It’s an odd segue, I admit, but today’s news of the Atlanta Braves trading Evan Gattis led to my saying, “It’s a sad, sad situation,” which reminded me those were song lyrics. With my husband’s guess of an Elton John song, I quickly found a 1976 video of Sir Elton singing “Sorry Seems To Be The Hardest Word.” Surprised that the song was that old (I would’ve thought early 80s), I watched the scratchy video and listened to the words. Noting how much Elton’s look changed over the years, I thought about how many of his songs are some of my all-time favorites. From “Crocodile Rock,” the very first 45-record I ever bought with my “own” money, the purchase of which has its own story recorded in my childhood diary, to the Goodbye, Yellow Brick Road album, which I won the following year by being the eighth caller to the WQXI radio station in Atlanta, to “Blessed,” which became my baby’s theme song while in utero as we worried about his development after we were involved in a head-on collision with a drunk driver while I was pregnant, Elton John’s songs have filled my life. I can’t imagine how empty that space would be if those songs weren’t there.
What about the books on the shelves? All those stories—from the collection of childhood books my parents bought me that arrived in the mail monthly for a year and remain in my possession today, through some classics, to the bookcase full of contemporary authors, many autographed copies by local authors I’ve had the pleasure to meet and refer to as friends. What if they hadn’t written those stories? What if they didn’t take the time to do the work, or second-guessed themselves and thought the stories weren’t good enough, or that no one would read them? I can’t imagine how empty that space would be if those books weren’t there.
What about the paintings and art on the walls? Beautiful oil paintings hang on our walls, one-of-a-kind pieces so rich in detail to look at them makes me feel like I could walk right into the scene. Two of my favorites were painted by a local artist who signs her work “Dixie,” and though I’ve never met her, her work can easily be spotted in galleries at a glance. The colors are so vibrant and lifelike, you’d likely reach out to pull a lemon from the painted bowl or check to see if any of the geraniums in the vase had dropped a withered petal to the floor. What if Dixie had thought no one would want to buy a painting of a bowl of fruit or a window-box of flowers? I can’t imagine how empty that space would be if those paintings weren’t there.
What is it for you? What is that niggling feeling inside you bursting to be created that you keep pushing back, tamping down, and talking yourself out of making? Is it a culinary delight, something in your kitchen? Or are the supplies you need to make your dream available at a craft store, a hardware store, a salvage yard? Do you think about it often, but your inner-critic makes you feel foolish so you dismiss it before taking a step?
I know I do.
What if Elton John, Claire Cook, or Dixie had let their inner-critics beat them down?

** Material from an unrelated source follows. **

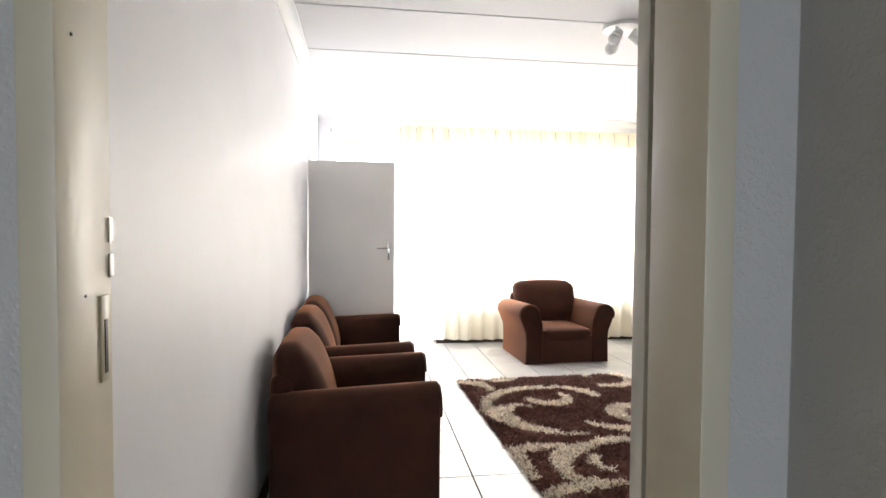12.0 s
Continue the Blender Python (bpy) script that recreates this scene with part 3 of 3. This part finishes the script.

It’s a new year and time to smack that inner-critic to the curb. What if someone is out there waiting for our music to be made, our stories to be written, our pictures to be painted? It won’t be for everybody, but it will be for somebody. And even if that somebody is just you alone, you’re worth it, so is your art. Regardless, that niggling feeling . . . it could be the Holy Spirit nudging you to get on with that gift or talent he placed in you. Do it. If you deny using your God-given gift, it would truly be a sad, sad situation.